__Problem to work on__
For this exercise, repeat all of the material verbatim apart from its images.

* start Source data *

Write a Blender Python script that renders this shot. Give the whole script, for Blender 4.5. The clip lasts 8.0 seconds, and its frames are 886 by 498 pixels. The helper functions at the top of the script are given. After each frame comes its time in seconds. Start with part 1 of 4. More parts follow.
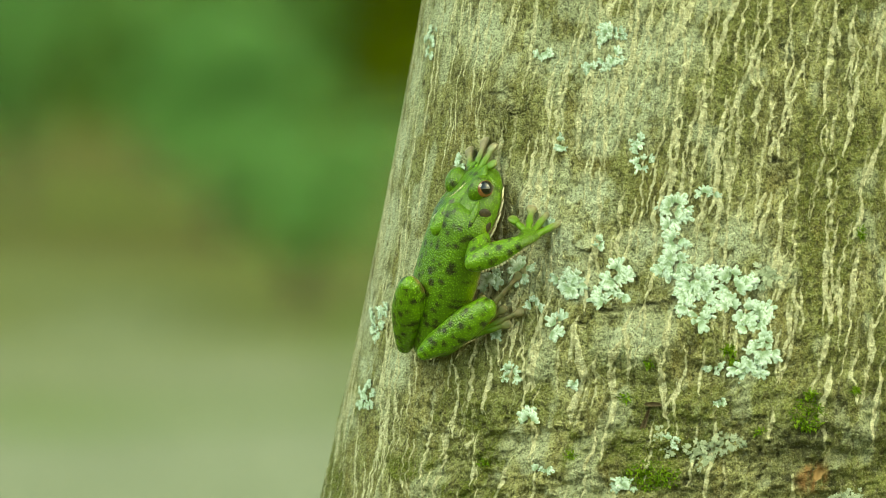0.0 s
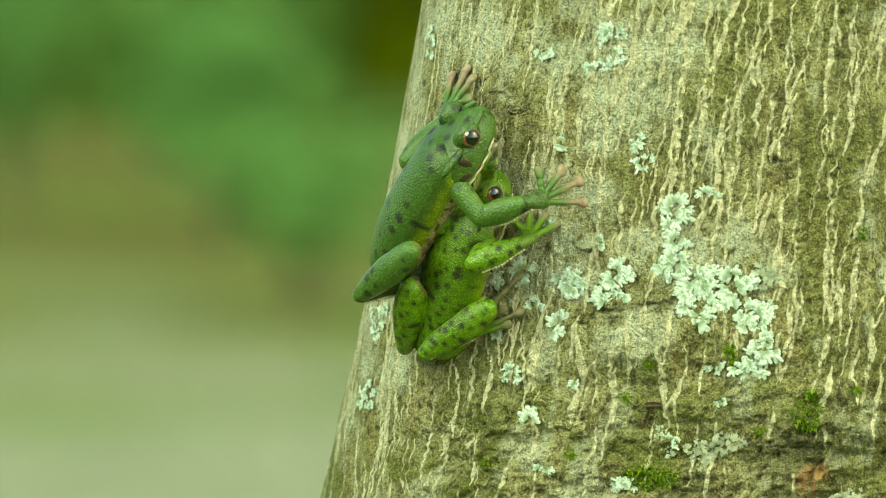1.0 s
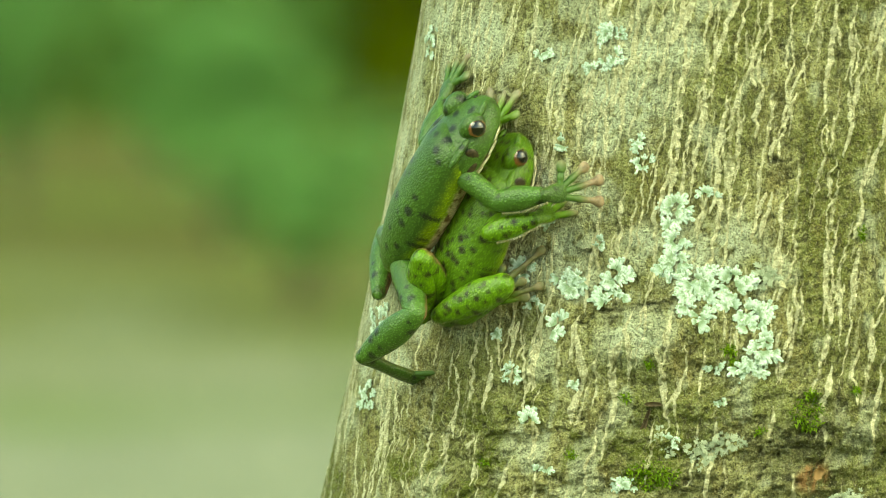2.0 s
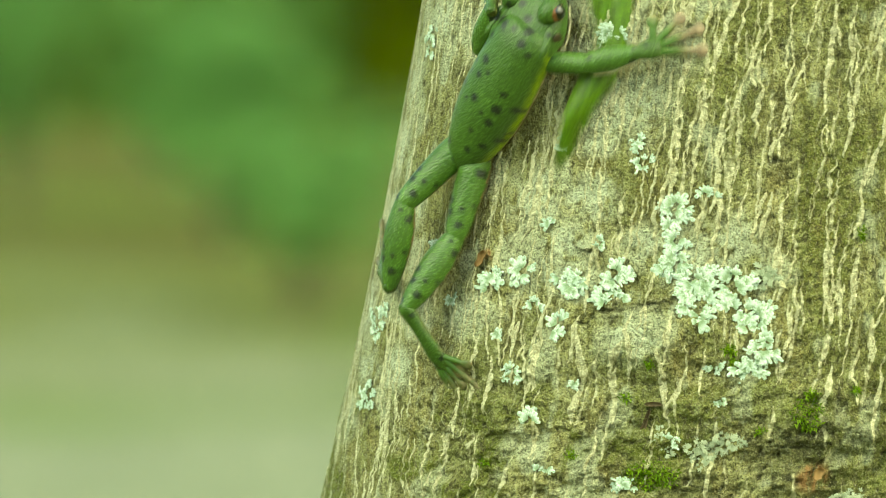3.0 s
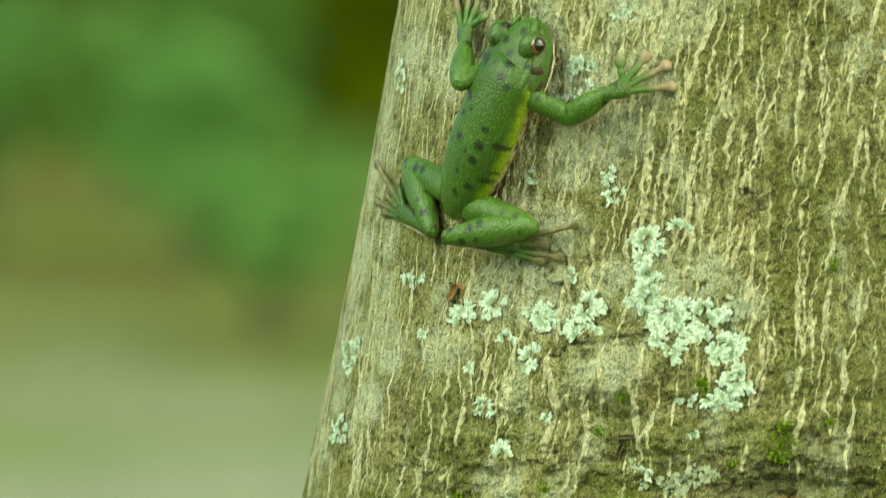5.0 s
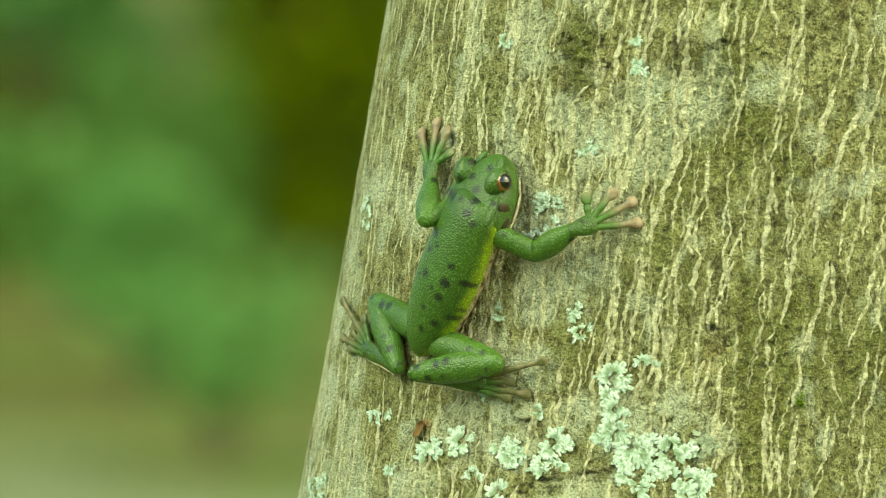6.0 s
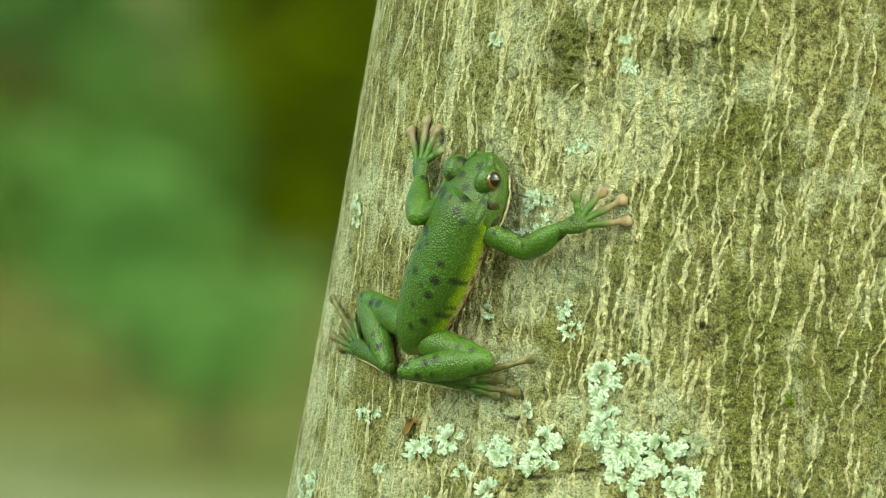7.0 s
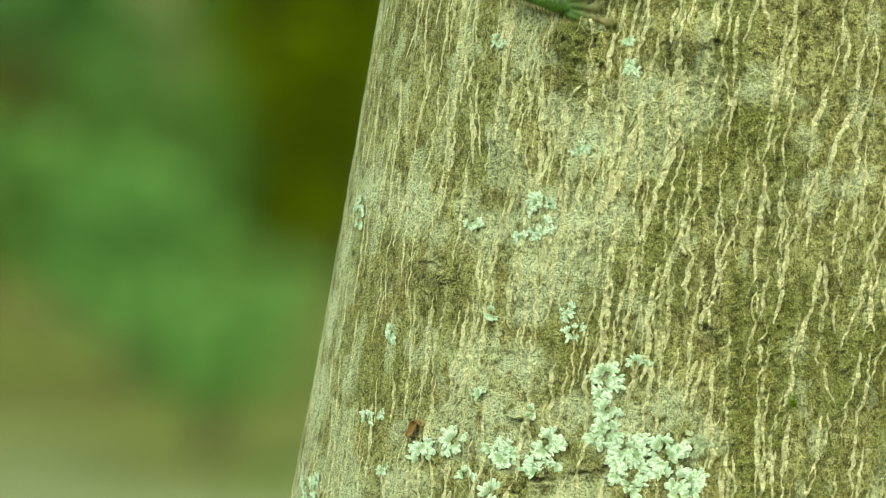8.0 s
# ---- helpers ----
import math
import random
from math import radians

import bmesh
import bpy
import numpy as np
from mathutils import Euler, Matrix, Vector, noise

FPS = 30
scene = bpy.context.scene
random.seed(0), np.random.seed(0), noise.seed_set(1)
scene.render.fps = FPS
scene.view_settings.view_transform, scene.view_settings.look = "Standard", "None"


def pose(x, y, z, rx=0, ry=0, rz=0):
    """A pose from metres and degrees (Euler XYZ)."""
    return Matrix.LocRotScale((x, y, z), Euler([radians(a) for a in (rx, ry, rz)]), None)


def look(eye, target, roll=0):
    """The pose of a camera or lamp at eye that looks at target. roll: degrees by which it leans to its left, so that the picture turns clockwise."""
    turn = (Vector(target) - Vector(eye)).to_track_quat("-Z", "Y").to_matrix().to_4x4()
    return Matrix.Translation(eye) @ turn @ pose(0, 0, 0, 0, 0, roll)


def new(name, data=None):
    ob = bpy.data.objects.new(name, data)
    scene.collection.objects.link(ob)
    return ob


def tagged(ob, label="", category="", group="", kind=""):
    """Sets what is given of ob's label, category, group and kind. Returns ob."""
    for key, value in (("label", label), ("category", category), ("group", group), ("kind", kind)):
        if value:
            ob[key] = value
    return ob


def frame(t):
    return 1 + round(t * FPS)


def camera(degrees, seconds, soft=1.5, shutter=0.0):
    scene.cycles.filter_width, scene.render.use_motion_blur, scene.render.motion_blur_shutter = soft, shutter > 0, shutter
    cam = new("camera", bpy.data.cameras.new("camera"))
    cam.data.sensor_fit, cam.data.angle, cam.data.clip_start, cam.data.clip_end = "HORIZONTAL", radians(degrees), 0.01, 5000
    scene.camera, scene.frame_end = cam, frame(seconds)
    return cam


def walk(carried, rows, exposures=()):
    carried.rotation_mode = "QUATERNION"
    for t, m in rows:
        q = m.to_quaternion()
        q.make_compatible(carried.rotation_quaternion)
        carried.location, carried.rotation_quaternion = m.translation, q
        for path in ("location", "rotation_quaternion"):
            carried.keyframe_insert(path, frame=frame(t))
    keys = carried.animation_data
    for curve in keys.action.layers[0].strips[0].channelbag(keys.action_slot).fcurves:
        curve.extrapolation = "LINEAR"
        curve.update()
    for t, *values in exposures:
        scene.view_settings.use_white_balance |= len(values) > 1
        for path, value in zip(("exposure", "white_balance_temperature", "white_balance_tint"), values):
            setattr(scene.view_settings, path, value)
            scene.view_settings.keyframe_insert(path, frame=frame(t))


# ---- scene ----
cam = camera(7.1, 8.0, soft=0.6, shutter=0.5)
cam.data.dof.use_dof = True
cam.data.dof.focus_distance = 2.022
cam.data.dof.aperture_fstop = 12.5
# seconds, right, up (metres), yaw, pitch, lean (degrees)
CAMERA_ROWS = [
    (0.0, 0.0000, 1.0000, -0.004, -5.000, 0.00),
    (0.5, 0.0000, 1.0000, 0.000, -5.000, 0.00),
    (2.8, 0.0000, 1.0000, 0.000, -5.000, 0.00),
    (3.8, 0.0000, 1.0000, 0.000, -5.000, 0.00),
    (4.0, 0.0000, 1.0000, 0.013, -4.994, 0.00),
    (4.2, -0.0000, 1.0000, -0.012, -4.994, 0.05),
    (5.3, -0.0041, 1.0036, -0.428, -4.409, 0.40),
    (5.4, -0.0057, 1.0050, -0.512, -4.178, 0.40),
    (5.5, -0.0077, 1.0067, -0.598, -3.897, 0.42),
    (5.7, -0.0082, 1.0072, -0.671, -3.826, 0.42),
    (6.0, -0.0081, 1.0071, -0.766, -3.836, 0.42),
    (6.5, -0.0080, 1.0070, -0.852, -3.850, 0.33),
    (7.0, -0.0080, 1.0070, -0.839, -3.850, 0.32),
    (7.5, -0.0080, 1.0070, -0.822, -3.848, 0.30),
    (8.0, -0.0081, 1.0071, -0.823, -3.838, 0.40),
]
walk(cam, [(t, pose(x, -2.0, z, 90 + pitch, lean, yaw)) for t, x, z, yaw, pitch, lean in CAMERA_ROWS],
     exposures=[(t, stops, 8300, -30) for t, stops in ((0.0, 1.32), (1.0, 1.45), (3.0, 1.55), (3.6, 1.52), (4.2, 1.37), (5.5, 1.33), (6.0, 1.42), (8.0, 1.38))])

# ---- light: thin overcast above an open wood ----
SUN_UP, SUN_TURN = 40, -57
world = bpy.data.worlds.new("overcast_sky")
scene.world = world
world.use_nodes = True
sky = world.node_tree.nodes.new("ShaderNodeTexSky")
sky.sky_type = "NISHITA"
sky.sun_disc = False
sky.sun_elevation = radians(SUN_UP)
sky.sun_rotation = radians(180 + SUN_TURN)
sky.air_density, sky.dust_density = 1.0, 3.0
backing = world.node_tree.nodes["Background"]
world.node_tree.links.new(sky.outputs[0], backing.inputs[0])
backing.inputs[1].default_value = 0.12
sun_data = bpy.data.lights.new("sun", "SUN")
sun_data.energy, sun_data.angle, sun_data.color = 1.75, radians(45), (1.0, 0.95, 0.85)
sun = new("sun", sun_data)
sun.matrix_world = look((-3.4, -2.2, 3.4), (0, 0, 0))


# ---- materials ----
def material(name, rough=0.8, spec=0.3):
    m = bpy.data.materials.new(name)
    m.use_nodes = True
    nt = m.node_tree
    b = nt.nodes["Principled BSDF"]
    b.inputs["Roughness"].default_value = rough
    b.inputs["Specular IOR Level"].default_value = spec
    return m, nt, b


def node(nt, kind, **values):
    n = nt.nodes.new("ShaderNode" + kind)
    for key, value in values.items():
        n.inputs[key.replace("_", " ")].default_value = value
    return n


def noise_node(nt, scale, detail=4.0, rough=0.6, coords=None, distort=0.0):
    n = node(nt, "TexNoise", Scale=scale, Detail=detail, Roughness=rough, Distortion=distort)
    if coords is not None:
        nt.links.new(coords, n.inputs["Vector"])
    return n.outputs["Fac"]


def ramp(nt, fac, lo, hi):
    n = node(nt, "MapRange", From_Min=lo, From_Max=hi)
    n.interpolation_type = "SMOOTHSTEP"
    nt.links.new(fac, n.inputs["Value"])
    return n.outputs["Result"]


def socket_or_value(nt, target, v):
    if isinstance(v, bpy.types.NodeSocket):
        nt.links.new(v, target)
    elif isinstance(v, (tuple, list)):
        target.default_value = (*v, 1.0) if len(v) == 3 else v
    else:
        target.default_value = v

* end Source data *

__Solution to the problem__
Write a Blender Python script that renders this shot. Give the whole script, for Blender 4.5. The clip lasts 8.0 seconds, and its frames are 886 by 498 pixels. The helper functions at the top of the script are given. After each frame comes its time in seconds. Start with part 1 of 4. More parts follow.
0.0 s
1.0 s
2.0 s
3.0 s
5.0 s
6.0 s
7.0 s
8.0 s
# ---- helpers ----
import math
import random
from math import radians

import bmesh
import bpy
import numpy as np
from mathutils import Euler, Matrix, Vector, noise

FPS = 30
scene = bpy.context.scene
random.seed(0), np.random.seed(0), noise.seed_set(1)
scene.render.fps = FPS
scene.view_settings.view_transform, scene.view_settings.look = "Standard", "None"


def pose(x, y, z, rx=0, ry=0, rz=0):
    """A pose from metres and degrees (Euler XYZ)."""
    return Matrix.LocRotScale((x, y, z), Euler([radians(a) for a in (rx, ry, rz)]), None)


def look(eye, target, roll=0):
    """The pose of a camera or lamp at eye that looks at target. roll: degrees by which it leans to its left, so that the picture turns clockwise."""
    turn = (Vector(target) - Vector(eye)).to_track_quat("-Z", "Y").to_matrix().to_4x4()
    return Matrix.Translation(eye) @ turn @ pose(0, 0, 0, 0, 0, roll)


def new(name, data=None):
    ob = bpy.data.objects.new(name, data)
    scene.collection.objects.link(ob)
    return ob


def tagged(ob, label="", category="", group="", kind=""):
    """Sets what is given of ob's label, category, group and kind. Returns ob."""
    for key, value in (("label", label), ("category", category), ("group", group), ("kind", kind)):
        if value:
            ob[key] = value
    return ob


def frame(t):
    return 1 + round(t * FPS)


def camera(degrees, seconds, soft=1.5, shutter=0.0):
    scene.cycles.filter_width, scene.render.use_motion_blur, scene.render.motion_blur_shutter = soft, shutter > 0, shutter
    cam = new("camera", bpy.data.cameras.new("camera"))
    cam.data.sensor_fit, cam.data.angle, cam.data.clip_start, cam.data.clip_end = "HORIZONTAL", radians(degrees), 0.01, 5000
    scene.camera, scene.frame_end = cam, frame(seconds)
    return cam


def walk(carried, rows, exposures=()):
    carried.rotation_mode = "QUATERNION"
    for t, m in rows:
        q = m.to_quaternion()
        q.make_compatible(carried.rotation_quaternion)
        carried.location, carried.rotation_quaternion = m.translation, q
        for path in ("location", "rotation_quaternion"):
            carried.keyframe_insert(path, frame=frame(t))
    keys = carried.animation_data
    for curve in keys.action.layers[0].strips[0].channelbag(keys.action_slot).fcurves:
        curve.extrapolation = "LINEAR"
        curve.update()
    for t, *values in exposures:
        scene.view_settings.use_white_balance |= len(values) > 1
        for path, value in zip(("exposure", "white_balance_temperature", "white_balance_tint"), values):
            setattr(scene.view_settings, path, value)
            scene.view_settings.keyframe_insert(path, frame=frame(t))


# ---- scene ----
cam = camera(7.1, 8.0, soft=0.6, shutter=0.5)
cam.data.dof.use_dof = True
cam.data.dof.focus_distance = 2.022
cam.data.dof.aperture_fstop = 12.5
# seconds, right, up (metres), yaw, pitch, lean (degrees)
CAMERA_ROWS = [
    (0.0, 0.0000, 1.0000, -0.004, -5.000, 0.00),
    (0.5, 0.0000, 1.0000, 0.000, -5.000, 0.00),
    (2.8, 0.0000, 1.0000, 0.000, -5.000, 0.00),
    (3.8, 0.0000, 1.0000, 0.000, -5.000, 0.00),
    (4.0, 0.0000, 1.0000, 0.013, -4.994, 0.00),
    (4.2, -0.0000, 1.0000, -0.012, -4.994, 0.05),
    (5.3, -0.0041, 1.0036, -0.428, -4.409, 0.40),
    (5.4, -0.0057, 1.0050, -0.512, -4.178, 0.40),
    (5.5, -0.0077, 1.0067, -0.598, -3.897, 0.42),
    (5.7, -0.0082, 1.0072, -0.671, -3.826, 0.42),
    (6.0, -0.0081, 1.0071, -0.766, -3.836, 0.42),
    (6.5, -0.0080, 1.0070, -0.852, -3.850, 0.33),
    (7.0, -0.0080, 1.0070, -0.839, -3.850, 0.32),
    (7.5, -0.0080, 1.0070, -0.822, -3.848, 0.30),
    (8.0, -0.0081, 1.0071, -0.823, -3.838, 0.40),
]
walk(cam, [(t, pose(x, -2.0, z, 90 + pitch, lean, yaw)) for t, x, z, yaw, pitch, lean in CAMERA_ROWS],
     exposures=[(t, stops, 8300, -30) for t, stops in ((0.0, 1.32), (1.0, 1.45), (3.0, 1.55), (3.6, 1.52), (4.2, 1.37), (5.5, 1.33), (6.0, 1.42), (8.0, 1.38))])

# ---- light: thin overcast above an open wood ----
SUN_UP, SUN_TURN = 40, -57
world = bpy.data.worlds.new("overcast_sky")
scene.world = world
world.use_nodes = True
sky = world.node_tree.nodes.new("ShaderNodeTexSky")
sky.sky_type = "NISHITA"
sky.sun_disc = False
sky.sun_elevation = radians(SUN_UP)
sky.sun_rotation = radians(180 + SUN_TURN)
sky.air_density, sky.dust_density = 1.0, 3.0
backing = world.node_tree.nodes["Background"]
world.node_tree.links.new(sky.outputs[0], backing.inputs[0])
backing.inputs[1].default_value = 0.12
sun_data = bpy.data.lights.new("sun", "SUN")
sun_data.energy, sun_data.angle, sun_data.color = 1.75, radians(45), (1.0, 0.95, 0.85)
sun = new("sun", sun_data)
sun.matrix_world = look((-3.4, -2.2, 3.4), (0, 0, 0))


# ---- materials ----
def material(name, rough=0.8, spec=0.3):
    m = bpy.data.materials.new(name)
    m.use_nodes = True
    nt = m.node_tree
    b = nt.nodes["Principled BSDF"]
    b.inputs["Roughness"].default_value = rough
    b.inputs["Specular IOR Level"].default_value = spec
    return m, nt, b


def node(nt, kind, **values):
    n = nt.nodes.new("ShaderNode" + kind)
    for key, value in values.items():
        n.inputs[key.replace("_", " ")].default_value = value
    return n


def noise_node(nt, scale, detail=4.0, rough=0.6, coords=None, distort=0.0):
    n = node(nt, "TexNoise", Scale=scale, Detail=detail, Roughness=rough, Distortion=distort)
    if coords is not None:
        nt.links.new(coords, n.inputs["Vector"])
    return n.outputs["Fac"]


def ramp(nt, fac, lo, hi):
    n = node(nt, "MapRange", From_Min=lo, From_Max=hi)
    n.interpolation_type = "SMOOTHSTEP"
    nt.links.new(fac, n.inputs["Value"])
    return n.outputs["Result"]


def socket_or_value(nt, target, v):
    if isinstance(v, bpy.types.NodeSocket):
        nt.links.new(v, target)
    elif isinstance(v, (tuple, list)):
        target.default_value = (*v, 1.0) if len(v) == 3 else v
    else:
        target.default_value = v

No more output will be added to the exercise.